The plugin doesn't support nested JSON fields in Vault secrets. If my secret structure looks like {"db": {"password": "value"}}, I can't extract db.password directly. I had to flatten my Vault secret structure to work around this.

Docker Socket Permissions

The plugin requires access to /var/run/docker.sock to manage secrets. This felt risky at first because it grants broad Docker API access. I mitigated this by running the plugin only on manager nodes and using Docker's built-in access controls. I also monitor plugin logs for any unexpected API calls.

Key Takeaways

This setup works well for services that can handle graceful restarts. If your application requires zero-downtime credential rotation at the process level, you'll need application-level logic to reload secrets without restarting.

The plugin's rotation interval is a trade-off. Shorter intervals mean faster propagation of new secrets but more load on Vault. I settled on 5 minutes, which gives me reasonable response time without hammering Vault's API.

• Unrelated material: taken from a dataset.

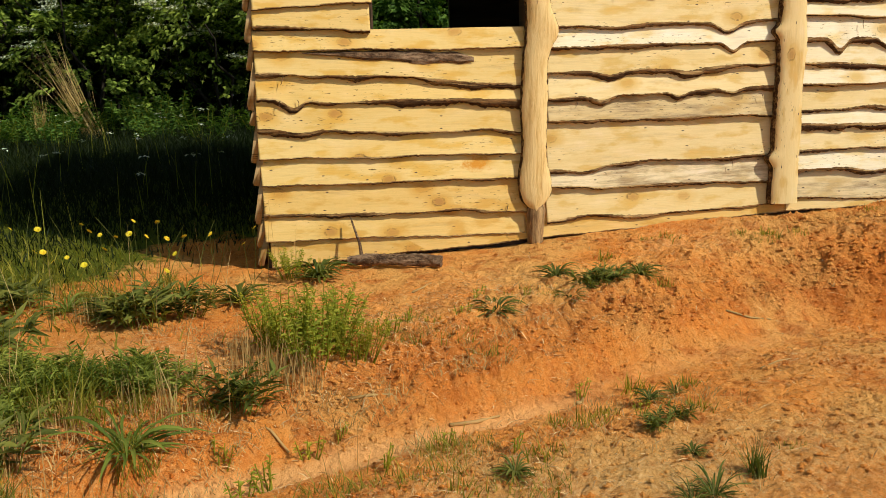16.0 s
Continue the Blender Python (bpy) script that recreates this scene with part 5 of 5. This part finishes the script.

Running this on manager nodes only is non-negotiable. Worker nodes can't manage secrets, so the plugin won't function there. Plan your swarm topology accordingly.

Vault's KV v2 engine works best for this use case because it supports versioning. If you're using KV v1, you lose the ability to track changes via version metadata, which the plugin relies on for hash comparison.

Finally, test your rotation setup in a non-production environment first. I caught several issues—like the restart behavior and rate limiting—that would have caused outages if I'd deployed directly to production.

Current State

I've been running this setup for several months now. Database credentials rotate weekly via a scheduled Vault policy. The plugin handles propagation automatically, and I haven't had a single downtime incident related to secret rotation since deploying it.

The monitoring logs show consistent rotation activity, and I've tuned the interval to balance responsiveness with resource usage. This approach removed a significant operational burden from my workflow.